Et c'est pourquoi je suis tenté d'en revenir à ma première hypothèse et
de troubler de nouveau les mânes paisibles de M. de Marcellus. Tout,

ici, concorde assez bien avec le peu que nous savons de l'infidèle. L'âge
d'abord: M. de Marcellus aurait eu trente-cinq ans quand il rencontra
notre amie. Il devait venir au théâtre Feydeau; il était «homme du
monde» et il était «poète.» Ami de Chateaubriand, et auteur de
Cantates sacrées, imbu, sans doute par snobisme, de ce christianisme
vague que nous avons vu revenir à la mode ces années-ci, il devait
donner aisément dans un pathos idéaliste, propre à séduire la
sentimentale comédienne. Non, vraiment, rien ne s'oppose, que je sache,
à ce que ce gentilhomme lettré ait été le Marcellus de Marceline.
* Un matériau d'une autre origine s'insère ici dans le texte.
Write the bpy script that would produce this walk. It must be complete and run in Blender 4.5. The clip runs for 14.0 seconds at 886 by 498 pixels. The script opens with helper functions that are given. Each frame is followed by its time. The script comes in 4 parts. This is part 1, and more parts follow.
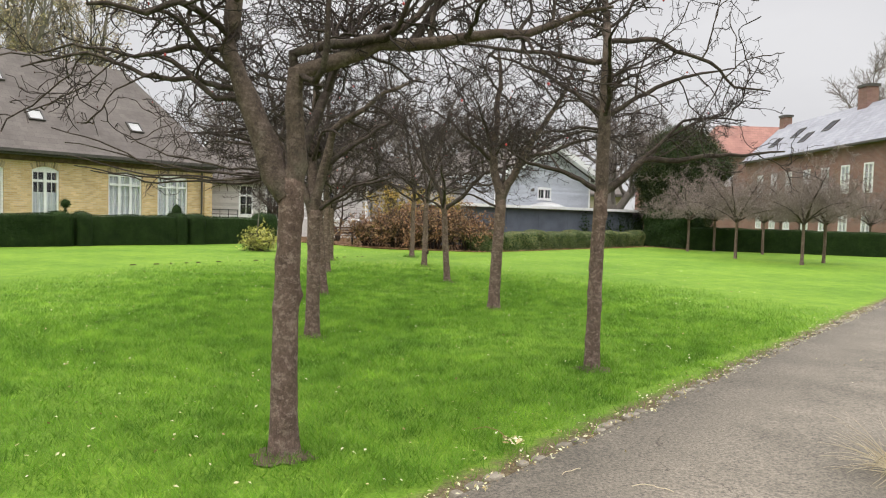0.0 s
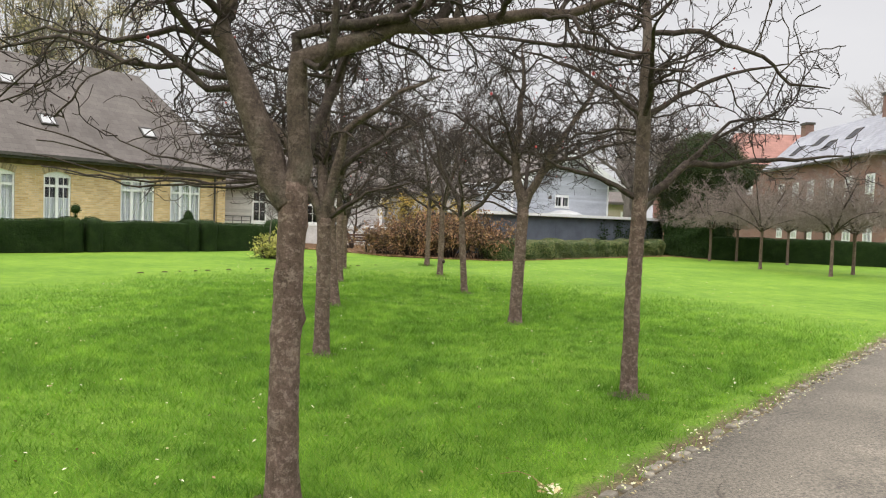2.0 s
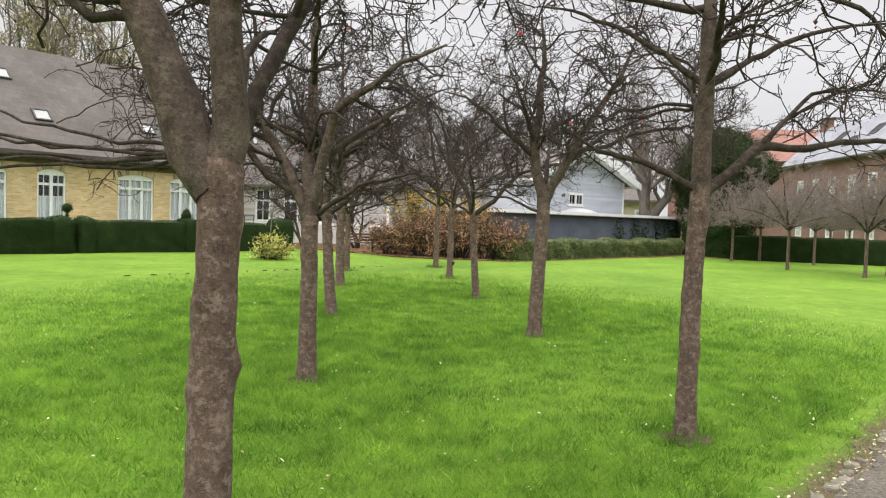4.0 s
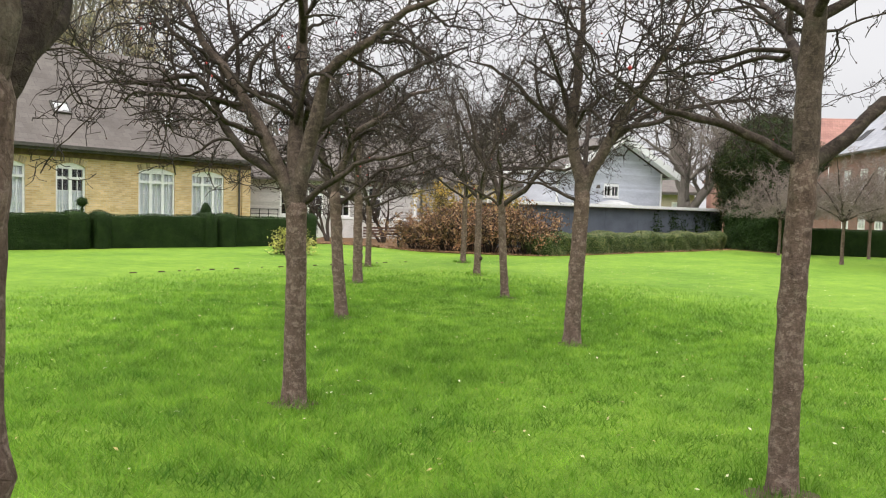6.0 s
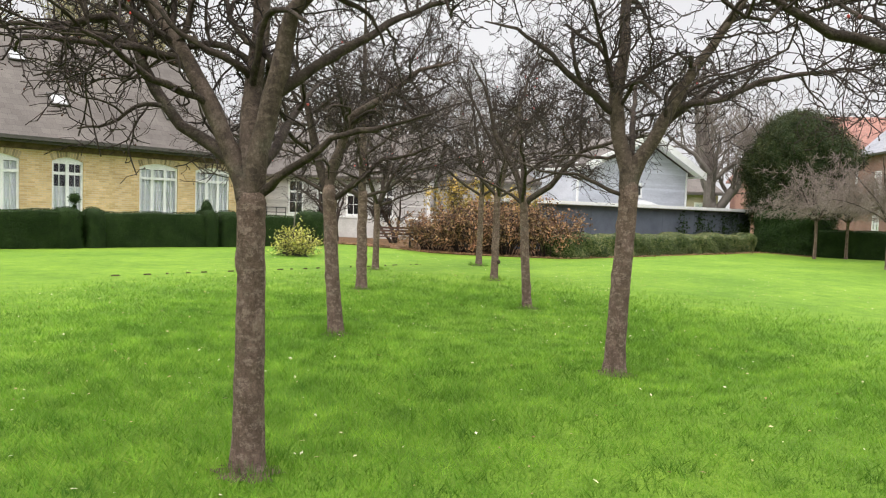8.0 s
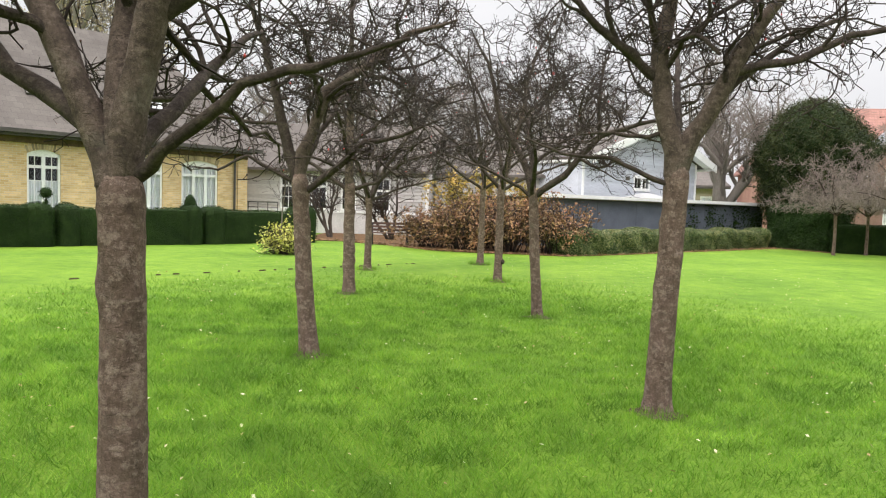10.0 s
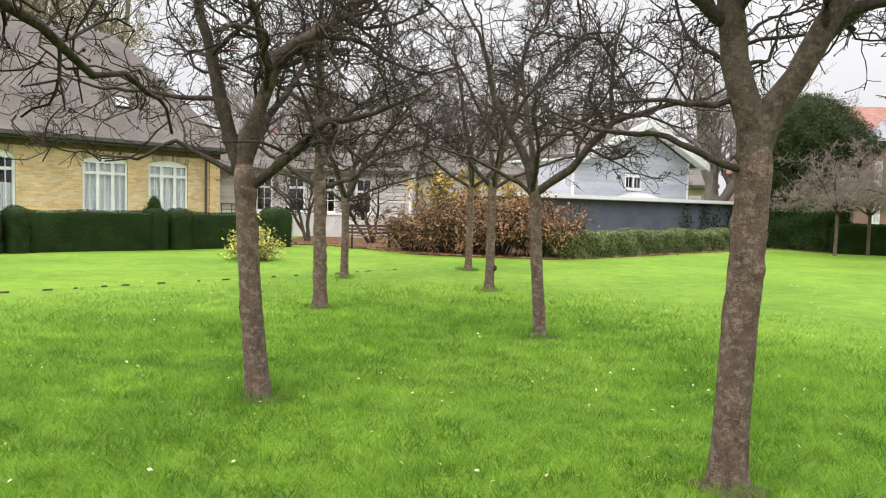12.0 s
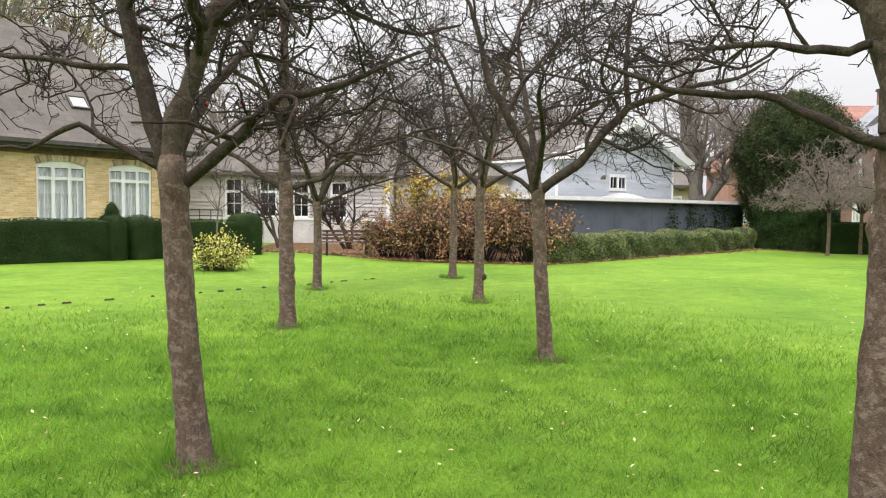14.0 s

Je me
hâte d'ajouter, pour couper court aux réclamations possibles, que rien
ne démontre non plus qu'il l'ait été. C'est une impression que je donne.
Et M. Sardou la partage, de quoi je ne suis pas médiocrement fier.
Quant au mystérieux «Olivier» signalé par M. Rivière... on pourrait
voir s'il n'y aurait pas, dans les oeuvres du comte de Marcellus, quelque
chose qui expliquerait le choix que fit Marceline de ce «nom de
convention.» Ou peut-être est-ce un nom emprunté à quelque roman du
temps? ou tout bonnement pris au hasard?...
Et ne dites point: «Le gaillard était peut-être un inconnu, qui n'avait de
talent qu'aux yeux de Marceline, ou dont le talent était ignoré des
contemporains; un obscur amateur dont l'histoire n'a pas gardé le
souvenir.» Non, c'était un homme qui eut quelque notoriété en son
temps, et dont le nom a été presque sûrement enregistré par les Bouillet,
les Dezobry et les Vapereau; témoin ces mauvais vers de sa triste
maîtresse:
Je le lisais partout, ce nom rempli de charmes... D'un éloge enchanteur
toujours environné, À mes yeux éblouis il s'offrait couronné...
... C'est bête, tout de même, de se donner tant de mal pour découvrir le
mot d'une énigme qu'il importe si peu de débrouiller. Je suis
évidemment, depuis quinze jours, dans un «état d'âme» approchant de
celui de l'OEdipe du café de l'Univers, au Mans.